For a nation that seeks to micromanage every aspect of its economy, it is far likelier that the correct explanation is that China is seeking to further limit volatility, and thus market forces, at a time when even the rating agencies admit China has a "debt problem." It will however make it even easier for China to punish speculators, i.e., those who short the currency (before such time as Beijing admits another devaluation is necessary). 

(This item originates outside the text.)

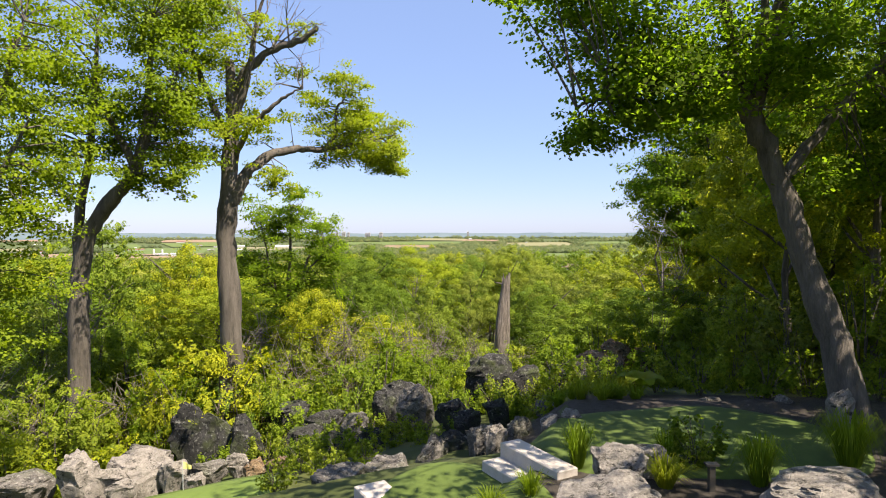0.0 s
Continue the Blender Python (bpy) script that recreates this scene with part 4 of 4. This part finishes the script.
rng = np.random.default_rng(19)
placed = []
for _ in range(4000):
    y = rng.uniform(26.5, 62)
    x = rng.uniform(-18 - (y - 26) * 0.5, 13 + (y - 26) * 0.45)
    if y < 29.5 and x > -4 or math.hypot(x - 4.6, y - 47.5) < 1.3 or math.hypot(x - 4.4, y - 43.5) < 2.2:
        continue
    if all((x - a) ** 2 + (y - b) ** 2 > 2.2**2 for a, b in placed):
        placed.append((x, y))
    if len(placed) >= 165:
        break
for x, y in placed:
    rise = float(np.interp(y, [26, 32, 45, 62], [0.8, 0.95, 1.15, 1.4])) * (1.15 if abs(x) > 8 else 0.95)
    shrub(x, y, int(rng.integers(5)), rise * rng.uniform(0.85, 1.3), rng.uniform(0, 360))
for x, y, k in ((5.3, 13.4, 0.36), (5.0, 13.0, 0.28), (-3.2, 22.2, 0.35), (-4.6, 23.4, 0.35), (-2.0, 21.3, 0.3), (-5.6, 22.5, 0.35), (-3.0, 24.2, 0.4), (1.9, 22.2, 0.45), (2.6, 18.6, 0.3), (-1.0, 20.0, 0.28), (-3.8, 20.6, 0.3), (-2.4, 18.6, 0.25), (0.4, 20.8, 0.28), (8.2, 20.5, 0.5), (9.8, 19.4, 0.5), (11.5, 20.2, 0.55), (7.4, 22.5, 0.5), (10.2, 22.8, 0.6), (12.6, 18.4, 0.5), (5.6, 22.6, 0.4), (-4.6, 16.2, 0.32), (-3.6, 17.2, 0.3), (-4.4, 18.4, 0.34), (-3.0, 16.0, 0.26), (-3.5, 19.4, 0.34), (-5.0, 20.2, 0.36), (-2.4, 17.4, 0.26), (-4.8, 21.6, 0.36), (-1.6, 22.6, 0.36), (-0.6, 18.8, 0.26), (0.6, 24.6, 0.5), (1.8, 24.4, 0.55), (3.0, 24.8, 0.5), (4.2, 24.0, 0.5), (5.4, 24.4, 0.5), (6.6, 24.8, 0.55), (0.0, 25.6, 0.5), (-3.4, 25.4, 0.5), (-6.6, 25.6, 0.5), (-7.0, 23.6, 0.45), (-8.8, 23.2, 0.4), (-4.8, 24.9, 0.4), (2.4, 23.0, 0.4), (4.8, 22.4, 0.4)):
    shrub(x, y, 3, k * 1.3, x * 57, "low dark green leafy plant in the rockery")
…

So what are the preliminary conclusions from China's unexpected revision of its currency fix? Here is Goldman's take:

in the short run the authorities might continue to lean toward a stronger CNY to pre-empt market uncertainty about the fixing mechanism change. But it is still too early to judge the implication for the CNY regime in the longer run, as it depends much on how the authorities set the adjustment factor in practice.

Last but not least, a question numerous trading desks have raised: why after one year without any changes to the Yuan fixing mechanism, did the PBOC change it now... and is something significant about to be revealed, "something" which would result in a dramatic shift in market sentiment prompting the PBOC to take preemptive steps to address it in advance.